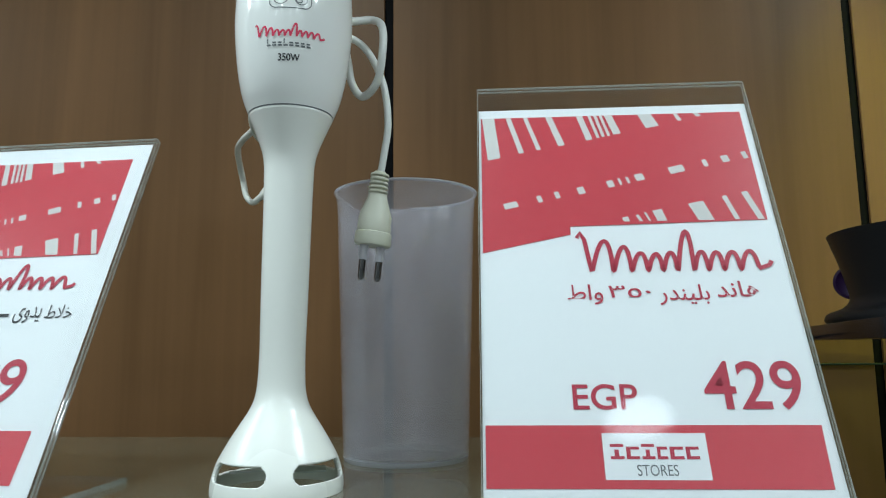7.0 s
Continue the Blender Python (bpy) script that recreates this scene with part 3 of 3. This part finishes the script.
# ---- stick blender ----
def stick_blender():
    lean = 0.014
    t = thing("stick_blender", "white stick blender standing upright on its slotted foot", "hand blender", m=pose(0.4915, 0.184, SHELF))
    # slotted bell foot, with wall thickness
    bell = [tuple(p) for p in spline([(0.0332, 0.0030), (0.0333, 0.0065), (0.0328, 0.0105), (0.0317, 0.0148), (0.0302, 0.0190), (0.0268, 0.0255), (0.0223, 0.0330), (0.0172, 0.0410), (0.0146, 0.0458), (0.0131, 0.0505), (0.0123, 0.0560), (0.0119, 0.0640)], 10)]
    bell += [tuple(p) for p in spline([(0.0119, 0.0640), (0.0118, 0.076), (0.0123, 0.1045), (0.0127, 0.140), (0.0131, 0.1635), (0.0137, 0.1750), (0.0160, 0.1835), (0.0196, 0.1925), (0.0226, 0.1995)], 5)][1:]
    seg = 360
    def slot(i, j):
        z = bell[i][1]
        a = (360 * (j + 0.5) / seg + 71.5) % 90 - 45
        edge = max(0.0, 1 - ((abs(a) - 25) / 8.5) ** 2) ** 0.5 if abs(a) > 25 else 1.0
        mid, half = 0.0147, 0.0046 * edge
        return abs(a) < 33.5 and abs(z - mid) < half
    bm = bmesh.new()
    lathe(bm, bell, seg, lean=lean, skip=slot)
    foot = part("blending_shaft", bm, SHAFT_WHITE, t, "slim warm white shaft with a slotted bell foot", True)
    mod = foot.modifiers.new("wall", "SOLIDIFY")
    side = sum((p.center.x * p.normal.x + p.center.y * p.normal.y) for p in foot.data.polygons)
    mod.thickness, mod.offset = 0.0022, -1.0 if side > 0 else 1.0
    bm = bmesh.new()
    for a in (20, 200):
        start = set(bm.verts)
        box(bm, 0.002, -0.004, 0.0125, 0.024, 0.004, 0.0135)
        bmesh.ops.transform(bm, matrix=pose(0, 0, 0, 8, 0, a), verts=[v for v in bm.verts if v not in start])
    part("blade", bm, STEEL, foot, "steel blade inside the foot")
    prof = spline([(0.0229, 0.2001), (0.0264, 0.2097), (0.0293, 0.2235), (0.0312, 0.2390), (0.0320, 0.2530), (0.0314, 0.2690), (0.0292, 0.2900), (0.0266, 0.3090), (0.0236, 0.3310), (0.0198, 0.3460), (0.0150, 0.3555), (0.0085, 0.3610)], 5)
    rows = [tuple(p) for p in prof]
    bm = bmesh.new()
    lathe(bm, [*rows, (0, 0.3625)], 80, lean=lean)
    handle = part("handle", bm, WHITE, t, "glossy white torpedo-shaped motor handle", True)
    bm = bmesh.new()
    lathe(bm, [(0.0220, 0.1994), (0.02265, 0.1994), (0.02265, 0.2003), (0.0220, 0.2003)], 64, True, lean=lean)
    part("seam", bm, SEAM, t, "fine grey joint between handle and shaft")

    def decal(name, bm, mat, label="", lift=0.00025):
        wrap(bm, rows, lift, 0.22, lean)
        return part(name, bm, mat, handle, label)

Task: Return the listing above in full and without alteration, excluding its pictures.

Written answer:
7.0 s
Continue the Blender Python (bpy) script that recreates this scene with part 3 of 3. This part finishes the script.
# ---- stick blender ----
def stick_blender():
    lean = 0.014
    t = thing("stick_blender", "white stick blender standing upright on its slotted foot", "hand blender", m=pose(0.4915, 0.184, SHELF))
    # slotted bell foot, with wall thickness
    bell = [tuple(p) for p in spline([(0.0332, 0.0030), (0.0333, 0.0065), (0.0328, 0.0105), (0.0317, 0.0148), (0.0302, 0.0190), (0.0268, 0.0255), (0.0223, 0.0330), (0.0172, 0.0410), (0.0146, 0.0458), (0.0131, 0.0505), (0.0123, 0.0560), (0.0119, 0.0640)], 10)]
    bell += [tuple(p) for p in spline([(0.0119, 0.0640), (0.0118, 0.076), (0.0123, 0.1045), (0.0127, 0.140), (0.0131, 0.1635), (0.0137, 0.1750), (0.0160, 0.1835), (0.0196, 0.1925), (0.0226, 0.1995)], 5)][1:]
    seg = 360
    def slot(i, j):
        z = bell[i][1]
        a = (360 * (j + 0.5) / seg + 71.5) % 90 - 45
        edge = max(0.0, 1 - ((abs(a) - 25) / 8.5) ** 2) ** 0.5 if abs(a) > 25 else 1.0
        mid, half = 0.0147, 0.0046 * edge
        return abs(a) < 33.5 and abs(z - mid) < half
    bm = bmesh.new()
    lathe(bm, bell, seg, lean=lean, skip=slot)
    foot = part("blending_shaft", bm, SHAFT_WHITE, t, "slim warm white shaft with a slotted bell foot", True)
    mod = foot.modifiers.new("wall", "SOLIDIFY")
    side = sum((p.center.x * p.normal.x + p.center.y * p.normal.y) for p in foot.data.polygons)
    mod.thickness, mod.offset = 0.0022, -1.0 if side > 0 else 1.0
    bm = bmesh.new()
    for a in (20, 200):
        start = set(bm.verts)
        box(bm, 0.002, -0.004, 0.0125, 0.024, 0.004, 0.0135)
        bmesh.ops.transform(bm, matrix=pose(0, 0, 0, 8, 0, a), verts=[v for v in bm.verts if v not in start])
    part("blade", bm, STEEL, foot, "steel blade inside the foot")
    prof = spline([(0.0229, 0.2001), (0.0264, 0.2097), (0.0293, 0.2235), (0.0312, 0.2390), (0.0320, 0.2530), (0.0314, 0.2690), (0.0292, 0.2900), (0.0266, 0.3090), (0.0236, 0.3310), (0.0198, 0.3460), (0.0150, 0.3555), (0.0085, 0.3610)], 5)
    rows = [tuple(p) for p in prof]
    bm = bmesh.new()
    lathe(bm, [*rows, (0, 0.3625)], 80, lean=lean)
    handle = part("handle", bm, WHITE, t, "glossy white torpedo-shaped motor handle", True)
    bm = bmesh.new()
    lathe(bm, [(0.0220, 0.1994), (0.02265, 0.1994), (0.02265, 0.2003), (0.0220, 0.2003)], 64, True, lean=lean)
    part("seam", bm, SEAM, t, "fine grey joint between handle and shaft")

    def decal(name, bm, mat, label="", lift=0.00025):
        wrap(bm, rows, lift, 0.22, lean)
        return part(name, bm, mat, handle, label)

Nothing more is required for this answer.